Dès lors que l'expert judiciaire a constaté l'existence d'un empiétement par les consorts [D] et non d'un quelconque empiétement par les consorts [P], c'est à bon droit que le premier juge les a condamnés à cesser cet empiétement sous astreinte et qu'il a ordonné le bornage des parcelles selon les limites définies par le rapport d'expertise. Le jugement doit donc être confirmé de ces chefs. L'astreinte prononcée par le premier juge est suffisante de sorte qu'il n'est pas nécessaire d'y ajouter une nouvelle astreinte.
En revanche dès lors que les consorts [P] ont été victime d'un empiétement sur leur bien ils doivent être indemnisés de leur préjudice subi. L'expert indique que cet empiétement a été constaté dès la campagne 2016 de sorte qu'il a duré quatre ans mais précise que cette occupation n'a été que saisonnière. Il convient, infirmant le jugement sur ce point, de condamner les consorts [D] à payer à M. [F] [P] la somme de 648 euros en réparation de son préjudice subi du fait de l'empiétement depuis l'année 2016.
Les consorts [D] qui succombent en leur recours doivent être condamnés aux dépens d'appel et ne peuvent prétendre à une indemnité de procédure. L'équité commande de les condamner in solidum à payer au consorts [P] la somme de 2.500 euros au titre des dispositions prévues par l'article 700 du code de procédure civile.

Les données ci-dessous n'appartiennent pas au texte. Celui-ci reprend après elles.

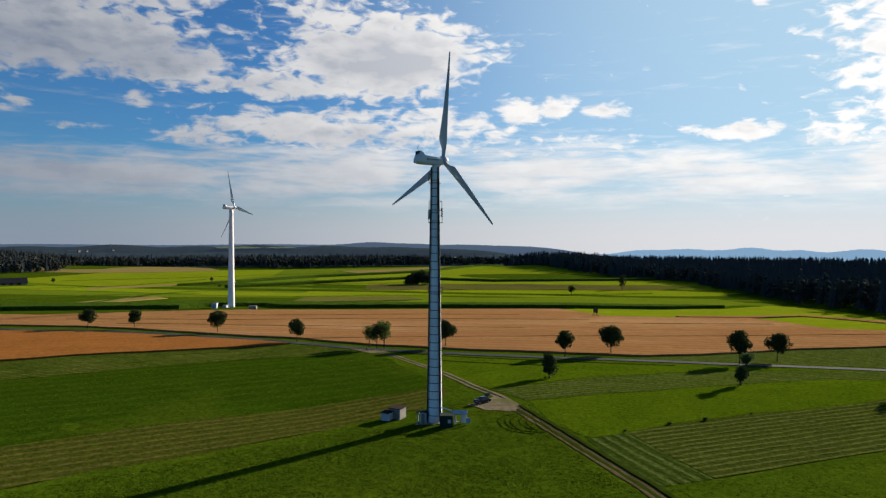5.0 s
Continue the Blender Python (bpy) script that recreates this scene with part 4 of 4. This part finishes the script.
ridge("backdrop", 1900, -75, 2, bumps(-6.0, (-36, 6, 5), (-50, 5, 8), (-27, 3, 4), (-12.5, 4.5, -19), (-64, 6, 8), (4, 5, -45)), M_HILL_HAZE, "dark wooded hills behind the fields", 1.1, 300, .06)
ridge("backdrop", 2600, -75, 4, bumps(-1.0, (-46, 3, 15), (-40, 2.2, 9), (-34.5, 2.6, 14), (-29, 2, 8), (-24.5, 2.2, 12), (-19, 2.4, 9), (-14, 2, 5), (-55, 4, 14), (-64, 5, 12), (2, 6, -70)), M_HILL_HAZE, "dark wooded hills behind the fields", 1.2, 400, .06)
# blue of these two is haze painted by the material's emission
ridge("backdrop", 3900, -80, 6, bumps(-2.0, (-15.6, 2.2, 17), (-12.2, 1.6, 8), (-24, 5, 6), (-40, 6, 8), (-8.5, 1.8, 5), (5, 5, -80)), M_HILL_FAR_HAZE, "wooded hill on the skyline with painted blue-grey haze", 1.6, 350)
ridge("backdrop", 4600, 1, 75, bumps(-62.0, (5, 1.8, 24), (8.5, 2.4, 36), (13, 2.2, 46), (16.2, 1.3, 26), (20.2, 2.6, 42), (24.2, 1.5, 28), (28.6, 2.4, 50), (36, 4, 48), (48, 6, 50)), M_RANGE_HAZE, "mountain range with painted pale blue haze", 3.0, 150)


def hill_field(az0, az1, dist, z0, z1, label):
    """A pale clearing that lies on the flank of a hill."""
    verts, faces = [], []
    for k in range(25):
        a = radians(az0 + (az1 - az0) * k / 24)
        fade = math.sin(math.pi * min(1, max(0, k / 24))) ** .5
        mid = (z0 + z1) / 2 + 1.2 * noise.noise((k * .25, dist, 0))
        for h, d in ((mid - (z1 - z0) / 2 * fade, dist), (mid + (z1 - z0) / 2 * fade, dist + 60)):
            verts.append((math.sin(a) * d, math.cos(a) * d, h))
    faces = [(2 * k, 2 * k + 2, 2 * k + 3, 2 * k + 1) for k in range(24)]
    tagged(raw("hill_field", verts, faces, M_HILL_FIELD_HAZE), label, "field", kind="structure")


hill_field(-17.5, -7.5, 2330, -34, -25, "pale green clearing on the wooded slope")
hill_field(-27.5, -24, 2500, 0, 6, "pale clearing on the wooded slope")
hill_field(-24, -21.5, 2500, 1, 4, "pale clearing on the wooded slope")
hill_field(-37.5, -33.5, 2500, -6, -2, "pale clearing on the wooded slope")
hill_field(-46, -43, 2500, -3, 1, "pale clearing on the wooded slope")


def farmhouse(az_deg, dist, z, w):
    """A small far house with a pitched roof."""
    a = radians(az_deg)
    th = holder("farmhouse", pose(math.sin(a) * dist, math.cos(a) * dist, z, 0, 0, 35 - az_deg), "tiny white farmhouse on a far wooded hill", "house", "far houses")
    part("wall", boxes((-w / 2, w / 2, -3, 3, -8, 2)), M_CONCRETE, th)
    bm = boxes((-w / 2 - .5, w / 2 + .5, -3.6, 3.6, 2.01, 5))
    for v in bm.verts:
        if v.co.z > 4:
            v.co.y *= .05
    part("roof", bm, M_ROOF, th)


for az_deg, dist, z, w in ((-36.8, 2480, -6, 7), (-36.3, 2480, -6, 6), (-34.6, 2480, -5, 7), (-44.4, 2480, -3, 7), (-26.3, 2480, -1, 6), (-10.5, 2310, -33, 9)):
    farmhouse(az_deg, dist, z, w)


# ---- grass tufts ----
def grass_tufts(seed, count, x0, x1, y0, y1, keep, tall):
    """Loose tufts of longer grass standing out of the near meadow."""
    rng = np.random.default_rng(seed)
    x, y = rng.uniform(x0, x1, count), rng.uniform(y0, y1, count)
    pick = np.array([keep(a, b) and noise.noise((a * .12, b * .12, 7)) + .9 * noise.noise((a * .5, b * .5, 3)) > rng.uniform(-.9, .55) for a, b in zip(x, y)])
    x, y = x[pick], y[pick]
    n = len(x)
    z = np.array([gz(a, b) for a, b in zip(x, y)]) + .03
    verts = np.zeros((n, 9, 3))
    for k in range(3):
        a = rng.uniform(0, 2 * np.pi, n)
        w, h, out = rng.uniform(.05, .12, n), rng.uniform(.5, 1.0, n) * tall, rng.uniform(.02, .25, n)
        cx, cy = x + rng.normal(0, .12, n), y + rng.normal(0, .12, n)
        verts[:, 3 * k] = np.stack((cx - np.sin(a) * w, cy + np.cos(a) * w, z), 1)
        verts[:, 3 * k + 1] = np.stack((cx + np.sin(a) * w, cy - np.cos(a) * w, z), 1)
        verts[:, 3 * k + 2] = np.stack((cx + np.cos(a) * out, cy + np.sin(a) * out, z + h), 1)
    faces = np.arange(n * 9).reshape(-1, 3)
    ob = raw("grass_tufts", verts.reshape(-1, 3).tolist(), faces.tolist(), M_TUFT)
    tagged(ob, "loose tufts of longer green grass in the meadow", "grass", kind="stuff")


def off_track(x, y):
    """True away from the track, the pad and the tower's foot."""
    line = TRACK + LOWER
    for (ax, ay), (bx, by) in zip(line, line[1:]):
        t = min(1, max(0, ((x - ax) * (bx - ax) + (y - ay) * (by - ay)) / ((bx - ax) ** 2 + (by - ay) ** 2)))
        if math.hypot(x - ax - t * (bx - ax), y - ay - t * (by - ay)) < 1.8:
            return False
    return not (-24 < x < -4 and 130 < y < 139) and not (-9 < x < 4 and 143 < y < 153)


grass_tufts(71, 60000, -75, 26, 78, 150, lambda x, y: off_track(x, y) and x < 3 + (145 - y) * .45 and x > -14 - (147 - y) * .85 + 2, .12)
grass_tufts(72, 12000, 26, 110, 85, 150, lambda x, y: off_track(x, y) and y < 100.5 + (x - 27) * .64, .11)
grass_tufts(73, 9000, 4, 110, 124, 190, lambda x, y: off_track(x, y) and 125 + (x - 16) * .62 < y < 150 + (x - 4) * .42, .10)
grass_tufts(74, 14000, -120, -16, 105, 204, lambda x, y: off_track(x, y) and 104 + (x + 76) * 1.02 < y < 156 + (x + 109) * .78, .12)
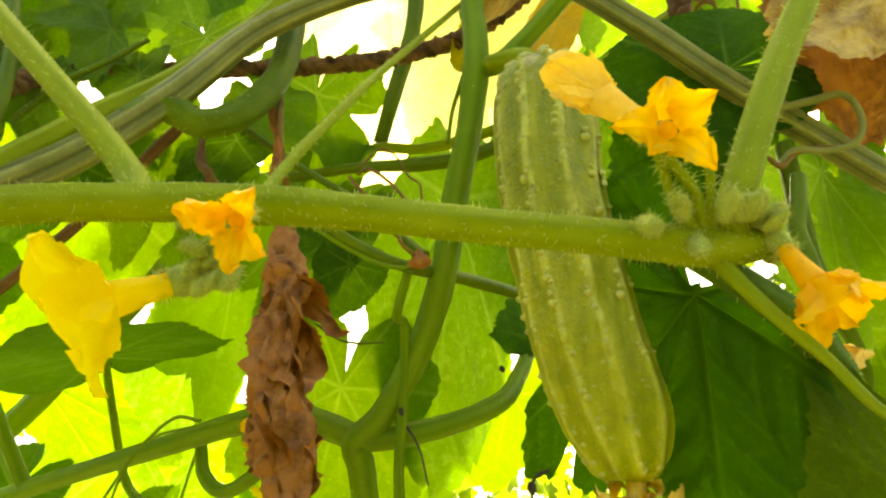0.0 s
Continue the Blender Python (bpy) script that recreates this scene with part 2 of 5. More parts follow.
def crisp_material(name, dark, light, glow, share, crease=1.0, relief=0.0045, crease_shade=0.42):
    """Dead leaf tissue: brown, papery, crumpled into fine sharp creases."""
    n = Nodes(name)
    bent = n.add("ShaderNodeTexNoise", Vector=n.coord, Scale=90.0, Detail=3.0)
    moved = n.add("ShaderNodeVectorMath")
    n.put(moved.inputs[0], n.coord)
    scaled = n.add("ShaderNodeVectorMath")
    scaled.operation = "SCALE"
    n.put(scaled.inputs[0], bent.outputs["Color"])
    scaled.inputs["Scale"].default_value = 0.008
    n.put(moved.inputs[1], scaled.outputs[0])
    facet = n.add("ShaderNodeTexVoronoi", Vector=moved.outputs[0], Scale=120.0 * crease).outputs["Distance"]
    small = n.add("ShaderNodeTexVoronoi", Vector=moved.outputs[0], Scale=340.0 * crease).outputs["Distance"]
    blotch, fine = n.noise(60, 5, 0.7), n.noise(700, 3)
    height = n.math("ADD", facet, n.math("ADD", n.math("MULTIPLY", small, 0.28), n.math("MULTIPLY", fine, 0.15)))
    # blotches of its own, plus crease shade put into the colour by height
    tone = n.math("ADD", n.math("MULTIPLY", blotch, 0.8), n.math("MULTIPLY", n.math("ADD", facet, fine), crease_shade))
    base = n.mix(n.ramp(tone, 0.29 + crease_shade * 0.5, 0.50 + crease_shade * 0.86), dark, light)
    normal = n.bump(height, 1.0, relief)
    face = n.add("ShaderNodeBsdfPrincipled", Base_Color=base, Roughness=0.62, Normal=normal)
    face.inputs["Specular IOR Level"].default_value = 0.3
    return _mixed(n, share, face, n.add("ShaderNodeBsdfTranslucent", Color=glow, Normal=normal))


CRISP = crisp_material("crisp_brown_leaf", (0.055, 0.014, 0.003), (0.36, 0.135, 0.026), (0.26, 0.08, 0.012), 0.12, 0.7, 0.0016)
CRINKLED = crisp_material("crinkled_dry_leaf", (0.17, 0.090, 0.018), (0.62, 0.43, 0.13), (0.36, 0.18, 0.03), 0.16, 0.9, 0.0016, 0.10)
RUSSET = crisp_material("russet_dry_leaf", (0.085, 0.027, 0.004), (0.34, 0.15, 0.03), (0.36, 0.13, 0.010), 0.10, 0.9, 0.0024, 0.16)
WITHERED = crisp_material("withered_ochre_leaf", (0.19, 0.105, 0.006), (0.42, 0.27, 0.022), (0.36, 0.21, 0.018), 0.30, 0.8, 0.004, 0.15)


# ---- building ----
ORIGIN = {}


def thing(name, place, label, category, group=""):
    ob = new(name)
    ob.location = place
    ob.empty_display_size = 0.02
    ORIGIN[ob] = Vector(place)
    return tagged(ob, label, category, group)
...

Les dispositions du jugement relatives aux frais de procédure et aux dépens doivent quant à elles être confirmée.
PAR CES MOTIFS
La cour, statuant par arrêt contradictoire et en dernier ressort,
Confirme le jugement entrepris sauf en ce qu'il a rejeté la demande d'indemnisation des consorts [P] au titre de leur préjudice subi du fait de l'empiétement ;
Statuant à nouveau de ce seul chef et y ajoutant ;
Condamne in solidum MM. [S] et [L] [D] à payer à M. [F] [P] la somme de 648 euros à titre de dommages et intérêts en réparation du préjudice subi du fait de l'empiétement sur les parcelles qu'il exploite ;
Condamne in solidum MM. [S] et [L] [D] à payer à MM. [I] et [F] [P] la somme de 2.500 euros au titre des dispositions prévues par l'article 700 du code de procédure civile ;
Rejette les autres demandes des parties ;
Condamne in solidum MM. [S] et [L] [D] aux dépens d'appel.